Para hacer esa exigencia, y vivirla en carne propia, se debe sufrir de esa necesidad primero, y ser una madre o padre que contemple desde el fondo de una cueva de impotencia el hambre punzante de sus hijos. Solo luego de eso se podría formar una opinión de lo que viven hoy muchos de los descalzados, que también son panameños, que también son parte de nuestra nación, que no han dejado todavía de ser especie en extinción, a pesar de los progresos nacionales que deberían compartir.

Al estar en nuestro recorrido por esas áreas apartadas de nuestra nación, me doy cuenta que nadie, absolutamente, los ha tenido en cuenta. Muchas poblaciones viven en una especie de abandono secuencial, porque las autoridades deciden, cada cinco años, visitarlas, para llenar esos espacios fríos formularios que alimentan el estómago galvanizado de estadísticas impersonales, descarnadas y numéricas, que no son portadoras del mensaje de la realidad en que esas comunidades sobreviven hoy.

Usamos el verbo "sobrevivir", porque eso es lo que hacen varios de los moradores de esas entrañas alejadas de la patria. Se adentran por las trochas, pasan por los filos peligrosos de los precipicios, bajan hasta las quebradas o los ríos, y luego vuelven a subir hasta sus chozas. Son moradas muy humildes. Nunca falta un loro, nunca falta el perro flaco y desgarbado, compañero elocuente de las necesidades que se sufren. Las hamacas de red se guindan aquí y allá bajo la sombra de algún palo.

Hay cubos apilados por aquí y por allá, para recoger el agua escasa de las tuberías rurales. Se ven sacos de achiote, de café sin despulpar, alguno que otro totumo secándose bajo el calor de soles torrenciales. Hay un silencio comprensible en esas casas en las que se visten los harapos de pobreza extrema.

No se trata ni siquiera de una ausencia de amabilidad, sino más bien de una melancolía pesada, que no deja sonreír y que llena la mirada de una nube de tristeza crónica. ¿Cómo podría uno exigir a un padre que despliegue la emoción de algún futuro incierto?

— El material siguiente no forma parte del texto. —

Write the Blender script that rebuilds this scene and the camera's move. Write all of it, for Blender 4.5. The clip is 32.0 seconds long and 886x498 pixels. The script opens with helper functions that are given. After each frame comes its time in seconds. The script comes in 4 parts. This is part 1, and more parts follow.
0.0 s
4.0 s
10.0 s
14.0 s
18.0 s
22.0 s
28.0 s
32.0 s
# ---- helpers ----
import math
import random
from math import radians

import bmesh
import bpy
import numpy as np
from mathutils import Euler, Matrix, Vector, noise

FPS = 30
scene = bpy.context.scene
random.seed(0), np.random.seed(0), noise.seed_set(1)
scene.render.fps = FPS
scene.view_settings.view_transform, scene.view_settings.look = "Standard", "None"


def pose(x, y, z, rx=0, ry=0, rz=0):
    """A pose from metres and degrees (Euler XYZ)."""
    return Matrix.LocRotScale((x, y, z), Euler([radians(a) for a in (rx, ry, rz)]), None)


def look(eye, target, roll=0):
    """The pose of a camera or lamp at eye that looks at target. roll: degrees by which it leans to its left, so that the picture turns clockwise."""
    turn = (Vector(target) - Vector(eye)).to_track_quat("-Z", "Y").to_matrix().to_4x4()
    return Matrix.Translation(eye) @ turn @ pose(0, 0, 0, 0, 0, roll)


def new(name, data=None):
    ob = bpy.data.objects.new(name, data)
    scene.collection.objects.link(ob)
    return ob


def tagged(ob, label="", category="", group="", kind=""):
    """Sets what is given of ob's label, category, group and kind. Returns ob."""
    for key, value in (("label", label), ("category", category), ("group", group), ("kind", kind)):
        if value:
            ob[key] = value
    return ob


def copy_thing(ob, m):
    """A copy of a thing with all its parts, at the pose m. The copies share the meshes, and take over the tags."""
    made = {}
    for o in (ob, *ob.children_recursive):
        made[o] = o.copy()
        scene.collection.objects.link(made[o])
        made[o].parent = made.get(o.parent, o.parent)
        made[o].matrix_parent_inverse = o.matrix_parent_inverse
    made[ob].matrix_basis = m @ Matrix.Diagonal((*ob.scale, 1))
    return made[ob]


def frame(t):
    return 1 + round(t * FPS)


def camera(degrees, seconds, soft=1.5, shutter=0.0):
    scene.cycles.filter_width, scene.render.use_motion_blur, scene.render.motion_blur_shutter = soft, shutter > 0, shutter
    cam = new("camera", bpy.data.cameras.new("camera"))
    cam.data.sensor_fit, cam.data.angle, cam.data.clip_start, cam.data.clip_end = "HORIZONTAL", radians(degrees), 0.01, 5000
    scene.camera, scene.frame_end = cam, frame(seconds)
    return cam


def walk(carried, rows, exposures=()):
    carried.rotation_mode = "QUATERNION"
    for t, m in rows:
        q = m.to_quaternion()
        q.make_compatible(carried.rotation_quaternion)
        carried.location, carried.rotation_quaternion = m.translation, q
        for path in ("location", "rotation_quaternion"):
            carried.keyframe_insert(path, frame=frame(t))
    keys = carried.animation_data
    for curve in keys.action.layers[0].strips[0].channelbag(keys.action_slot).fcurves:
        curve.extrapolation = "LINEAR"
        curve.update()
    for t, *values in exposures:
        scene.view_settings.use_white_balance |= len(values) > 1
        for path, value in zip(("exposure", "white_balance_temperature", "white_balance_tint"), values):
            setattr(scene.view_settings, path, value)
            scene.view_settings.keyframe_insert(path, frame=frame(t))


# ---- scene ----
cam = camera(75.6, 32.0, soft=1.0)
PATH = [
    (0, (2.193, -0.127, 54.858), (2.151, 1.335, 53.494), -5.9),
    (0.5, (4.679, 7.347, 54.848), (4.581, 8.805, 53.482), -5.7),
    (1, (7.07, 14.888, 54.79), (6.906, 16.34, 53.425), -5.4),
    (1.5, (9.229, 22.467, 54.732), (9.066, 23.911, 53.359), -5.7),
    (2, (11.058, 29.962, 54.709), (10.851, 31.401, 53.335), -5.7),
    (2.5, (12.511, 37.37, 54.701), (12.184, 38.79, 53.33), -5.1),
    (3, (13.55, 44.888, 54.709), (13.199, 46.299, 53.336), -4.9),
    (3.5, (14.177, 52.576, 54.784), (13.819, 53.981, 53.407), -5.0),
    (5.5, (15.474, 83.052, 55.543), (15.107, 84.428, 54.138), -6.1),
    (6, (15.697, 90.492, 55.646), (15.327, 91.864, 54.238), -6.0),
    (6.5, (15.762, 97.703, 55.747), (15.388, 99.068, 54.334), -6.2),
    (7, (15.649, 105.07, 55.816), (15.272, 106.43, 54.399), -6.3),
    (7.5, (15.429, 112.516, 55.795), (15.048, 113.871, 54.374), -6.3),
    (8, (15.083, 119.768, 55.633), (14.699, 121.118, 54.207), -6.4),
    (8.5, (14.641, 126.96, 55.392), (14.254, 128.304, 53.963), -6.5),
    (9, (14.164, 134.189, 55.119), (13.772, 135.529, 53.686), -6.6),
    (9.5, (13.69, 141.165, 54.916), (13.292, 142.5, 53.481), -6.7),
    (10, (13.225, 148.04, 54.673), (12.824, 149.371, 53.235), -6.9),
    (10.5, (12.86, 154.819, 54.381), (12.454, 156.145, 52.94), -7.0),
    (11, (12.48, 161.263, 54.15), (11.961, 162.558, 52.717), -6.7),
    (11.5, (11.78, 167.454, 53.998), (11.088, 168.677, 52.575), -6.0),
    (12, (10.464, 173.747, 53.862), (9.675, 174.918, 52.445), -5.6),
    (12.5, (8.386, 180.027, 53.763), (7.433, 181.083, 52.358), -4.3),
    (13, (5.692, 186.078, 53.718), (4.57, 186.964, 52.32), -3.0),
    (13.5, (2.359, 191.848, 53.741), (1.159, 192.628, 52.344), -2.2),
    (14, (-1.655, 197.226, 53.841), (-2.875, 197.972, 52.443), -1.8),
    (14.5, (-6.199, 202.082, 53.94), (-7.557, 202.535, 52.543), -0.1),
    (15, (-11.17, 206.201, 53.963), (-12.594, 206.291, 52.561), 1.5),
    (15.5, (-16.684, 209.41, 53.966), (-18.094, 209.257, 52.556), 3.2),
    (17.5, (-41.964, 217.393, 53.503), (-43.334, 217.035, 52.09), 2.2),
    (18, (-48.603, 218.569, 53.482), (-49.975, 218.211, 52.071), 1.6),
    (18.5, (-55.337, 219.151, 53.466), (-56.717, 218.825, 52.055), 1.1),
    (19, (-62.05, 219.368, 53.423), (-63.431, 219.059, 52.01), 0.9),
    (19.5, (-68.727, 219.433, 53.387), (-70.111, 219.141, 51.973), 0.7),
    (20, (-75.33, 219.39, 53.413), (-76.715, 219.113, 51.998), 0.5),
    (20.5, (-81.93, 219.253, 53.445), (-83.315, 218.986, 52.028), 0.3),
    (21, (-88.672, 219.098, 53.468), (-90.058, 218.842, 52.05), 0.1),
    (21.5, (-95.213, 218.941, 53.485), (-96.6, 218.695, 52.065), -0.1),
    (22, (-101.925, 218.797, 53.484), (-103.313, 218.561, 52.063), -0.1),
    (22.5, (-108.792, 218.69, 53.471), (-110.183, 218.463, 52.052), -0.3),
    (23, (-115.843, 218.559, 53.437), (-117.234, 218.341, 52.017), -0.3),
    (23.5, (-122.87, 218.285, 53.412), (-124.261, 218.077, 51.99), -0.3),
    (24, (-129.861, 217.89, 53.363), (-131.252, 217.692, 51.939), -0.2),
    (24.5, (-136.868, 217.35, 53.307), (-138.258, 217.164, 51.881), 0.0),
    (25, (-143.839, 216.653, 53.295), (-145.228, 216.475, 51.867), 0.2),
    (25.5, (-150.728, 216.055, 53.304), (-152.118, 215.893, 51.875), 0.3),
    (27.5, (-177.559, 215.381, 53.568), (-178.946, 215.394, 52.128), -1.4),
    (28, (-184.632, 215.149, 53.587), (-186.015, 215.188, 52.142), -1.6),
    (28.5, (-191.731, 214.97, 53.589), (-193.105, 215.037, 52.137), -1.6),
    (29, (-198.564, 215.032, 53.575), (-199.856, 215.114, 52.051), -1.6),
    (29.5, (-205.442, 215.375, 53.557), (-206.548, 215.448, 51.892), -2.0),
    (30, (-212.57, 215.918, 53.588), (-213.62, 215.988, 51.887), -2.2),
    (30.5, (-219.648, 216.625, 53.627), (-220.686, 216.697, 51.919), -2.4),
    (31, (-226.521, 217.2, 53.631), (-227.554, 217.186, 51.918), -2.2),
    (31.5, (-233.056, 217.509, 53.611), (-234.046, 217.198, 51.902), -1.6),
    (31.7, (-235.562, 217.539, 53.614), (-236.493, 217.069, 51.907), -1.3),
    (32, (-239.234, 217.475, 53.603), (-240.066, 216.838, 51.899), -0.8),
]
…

Tienen la certeza, sí, de que el mañana les traerá trabajo; tiene la certeza de que su hijo o hija ha sido desprovisto a muy temprana edad de sueños de prosperidad y de la alegría infantil; pesa sobre el padre la condena de necesidad y de hambre, y mira la vida como si asomara la mirada desde la ventana estrecha de una celda en la que la luz no entra, sino que debe uno buscarla, con esfuerzo.